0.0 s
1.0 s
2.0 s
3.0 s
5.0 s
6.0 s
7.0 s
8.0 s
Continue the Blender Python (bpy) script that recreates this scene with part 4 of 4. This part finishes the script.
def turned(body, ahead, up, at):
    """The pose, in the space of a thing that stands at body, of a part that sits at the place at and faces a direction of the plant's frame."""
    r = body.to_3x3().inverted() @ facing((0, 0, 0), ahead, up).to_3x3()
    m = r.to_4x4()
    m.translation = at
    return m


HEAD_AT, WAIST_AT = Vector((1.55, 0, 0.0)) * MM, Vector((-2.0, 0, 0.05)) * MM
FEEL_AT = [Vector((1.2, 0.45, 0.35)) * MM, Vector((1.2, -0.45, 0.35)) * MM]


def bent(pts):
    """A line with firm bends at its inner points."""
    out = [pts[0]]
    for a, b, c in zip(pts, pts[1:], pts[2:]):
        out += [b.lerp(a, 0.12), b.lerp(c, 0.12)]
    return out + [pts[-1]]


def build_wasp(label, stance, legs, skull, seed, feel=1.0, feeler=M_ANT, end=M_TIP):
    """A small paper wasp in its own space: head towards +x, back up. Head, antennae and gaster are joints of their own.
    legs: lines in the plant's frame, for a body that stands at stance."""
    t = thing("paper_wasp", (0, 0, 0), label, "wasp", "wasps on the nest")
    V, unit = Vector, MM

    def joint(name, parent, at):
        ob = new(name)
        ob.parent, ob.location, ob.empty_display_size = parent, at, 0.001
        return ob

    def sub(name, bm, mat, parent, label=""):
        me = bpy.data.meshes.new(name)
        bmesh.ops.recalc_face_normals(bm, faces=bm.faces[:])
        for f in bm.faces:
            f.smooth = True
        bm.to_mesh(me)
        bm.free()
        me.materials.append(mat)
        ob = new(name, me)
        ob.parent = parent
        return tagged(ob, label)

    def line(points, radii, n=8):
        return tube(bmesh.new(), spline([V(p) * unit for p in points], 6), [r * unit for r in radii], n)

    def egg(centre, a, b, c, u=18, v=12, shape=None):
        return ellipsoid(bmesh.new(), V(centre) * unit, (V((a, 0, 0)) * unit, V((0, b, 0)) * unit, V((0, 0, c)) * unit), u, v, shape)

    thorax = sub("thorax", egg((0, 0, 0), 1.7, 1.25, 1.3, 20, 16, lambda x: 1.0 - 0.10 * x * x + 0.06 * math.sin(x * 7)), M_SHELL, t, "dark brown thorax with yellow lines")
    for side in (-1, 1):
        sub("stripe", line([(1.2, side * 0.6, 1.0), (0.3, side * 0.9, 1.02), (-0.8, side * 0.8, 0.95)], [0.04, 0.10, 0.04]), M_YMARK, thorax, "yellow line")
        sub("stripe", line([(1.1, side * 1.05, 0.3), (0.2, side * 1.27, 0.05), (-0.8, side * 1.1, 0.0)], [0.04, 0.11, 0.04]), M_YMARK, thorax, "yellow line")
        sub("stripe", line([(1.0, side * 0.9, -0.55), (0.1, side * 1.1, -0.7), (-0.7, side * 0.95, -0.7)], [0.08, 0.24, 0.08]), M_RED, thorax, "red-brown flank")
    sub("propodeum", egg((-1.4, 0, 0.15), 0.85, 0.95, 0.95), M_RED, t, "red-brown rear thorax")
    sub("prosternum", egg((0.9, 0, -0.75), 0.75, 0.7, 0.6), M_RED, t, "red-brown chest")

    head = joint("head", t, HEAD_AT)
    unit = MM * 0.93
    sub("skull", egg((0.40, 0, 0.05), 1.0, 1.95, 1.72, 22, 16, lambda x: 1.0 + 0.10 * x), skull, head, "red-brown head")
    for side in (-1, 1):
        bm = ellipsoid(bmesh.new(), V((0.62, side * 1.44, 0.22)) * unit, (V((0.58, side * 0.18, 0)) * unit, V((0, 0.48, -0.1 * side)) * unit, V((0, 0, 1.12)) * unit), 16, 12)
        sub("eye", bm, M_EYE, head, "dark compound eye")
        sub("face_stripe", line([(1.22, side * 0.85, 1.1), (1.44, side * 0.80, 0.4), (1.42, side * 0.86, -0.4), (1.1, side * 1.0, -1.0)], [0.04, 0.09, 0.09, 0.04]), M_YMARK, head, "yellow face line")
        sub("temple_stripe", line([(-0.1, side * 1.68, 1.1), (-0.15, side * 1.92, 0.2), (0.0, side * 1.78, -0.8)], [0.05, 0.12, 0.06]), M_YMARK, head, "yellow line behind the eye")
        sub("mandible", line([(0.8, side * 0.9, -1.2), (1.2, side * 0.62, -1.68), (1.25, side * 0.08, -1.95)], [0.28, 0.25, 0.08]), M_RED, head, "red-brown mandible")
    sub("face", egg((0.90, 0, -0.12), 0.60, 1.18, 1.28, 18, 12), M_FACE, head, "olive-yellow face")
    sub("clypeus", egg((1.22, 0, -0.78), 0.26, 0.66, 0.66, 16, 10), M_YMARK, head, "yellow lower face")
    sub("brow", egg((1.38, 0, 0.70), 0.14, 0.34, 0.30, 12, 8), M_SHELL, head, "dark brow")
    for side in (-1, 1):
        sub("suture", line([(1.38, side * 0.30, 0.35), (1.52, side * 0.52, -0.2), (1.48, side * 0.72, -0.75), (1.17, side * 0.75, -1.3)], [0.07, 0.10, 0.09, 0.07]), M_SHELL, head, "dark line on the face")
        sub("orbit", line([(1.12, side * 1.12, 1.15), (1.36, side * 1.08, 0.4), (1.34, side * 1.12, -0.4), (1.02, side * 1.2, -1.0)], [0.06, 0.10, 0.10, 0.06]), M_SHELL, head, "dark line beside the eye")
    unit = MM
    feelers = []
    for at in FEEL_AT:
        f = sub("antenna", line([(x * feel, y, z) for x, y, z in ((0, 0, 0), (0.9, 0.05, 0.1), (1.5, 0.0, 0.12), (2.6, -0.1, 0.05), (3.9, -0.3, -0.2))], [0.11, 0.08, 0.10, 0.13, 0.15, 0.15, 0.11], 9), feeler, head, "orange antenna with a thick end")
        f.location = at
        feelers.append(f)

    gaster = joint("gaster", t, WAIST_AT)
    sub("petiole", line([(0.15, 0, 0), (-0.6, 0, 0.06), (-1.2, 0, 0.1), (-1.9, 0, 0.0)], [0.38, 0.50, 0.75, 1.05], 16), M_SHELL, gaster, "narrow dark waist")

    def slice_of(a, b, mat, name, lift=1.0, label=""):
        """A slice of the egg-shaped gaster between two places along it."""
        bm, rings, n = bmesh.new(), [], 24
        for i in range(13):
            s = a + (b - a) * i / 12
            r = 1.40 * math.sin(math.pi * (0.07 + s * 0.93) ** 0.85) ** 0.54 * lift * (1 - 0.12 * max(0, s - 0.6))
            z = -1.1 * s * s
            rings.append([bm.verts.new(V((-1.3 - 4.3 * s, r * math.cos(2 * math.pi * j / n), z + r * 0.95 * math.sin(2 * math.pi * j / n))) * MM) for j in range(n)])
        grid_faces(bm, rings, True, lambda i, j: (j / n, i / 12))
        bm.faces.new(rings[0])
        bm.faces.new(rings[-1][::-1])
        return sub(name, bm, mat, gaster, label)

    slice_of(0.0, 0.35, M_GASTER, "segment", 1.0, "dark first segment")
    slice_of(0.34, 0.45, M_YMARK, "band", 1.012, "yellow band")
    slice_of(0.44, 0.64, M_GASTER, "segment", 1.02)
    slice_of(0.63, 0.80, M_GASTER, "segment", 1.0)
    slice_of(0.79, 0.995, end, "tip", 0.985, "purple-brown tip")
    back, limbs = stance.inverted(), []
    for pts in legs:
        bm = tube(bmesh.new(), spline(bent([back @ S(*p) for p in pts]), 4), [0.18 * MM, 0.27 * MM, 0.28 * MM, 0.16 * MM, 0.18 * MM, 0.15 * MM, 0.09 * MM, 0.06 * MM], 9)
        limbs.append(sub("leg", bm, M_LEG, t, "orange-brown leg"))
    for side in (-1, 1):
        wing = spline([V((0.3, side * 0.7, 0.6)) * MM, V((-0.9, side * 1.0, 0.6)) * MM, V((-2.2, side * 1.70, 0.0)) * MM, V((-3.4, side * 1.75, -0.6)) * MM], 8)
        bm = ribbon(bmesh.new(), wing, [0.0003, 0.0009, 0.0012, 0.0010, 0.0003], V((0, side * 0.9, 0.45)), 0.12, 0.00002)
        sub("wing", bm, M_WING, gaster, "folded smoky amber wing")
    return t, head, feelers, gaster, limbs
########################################
• _Requirement_
Count how many lines above carry the word "part". Only the number is required.

• _Exercise solution_
2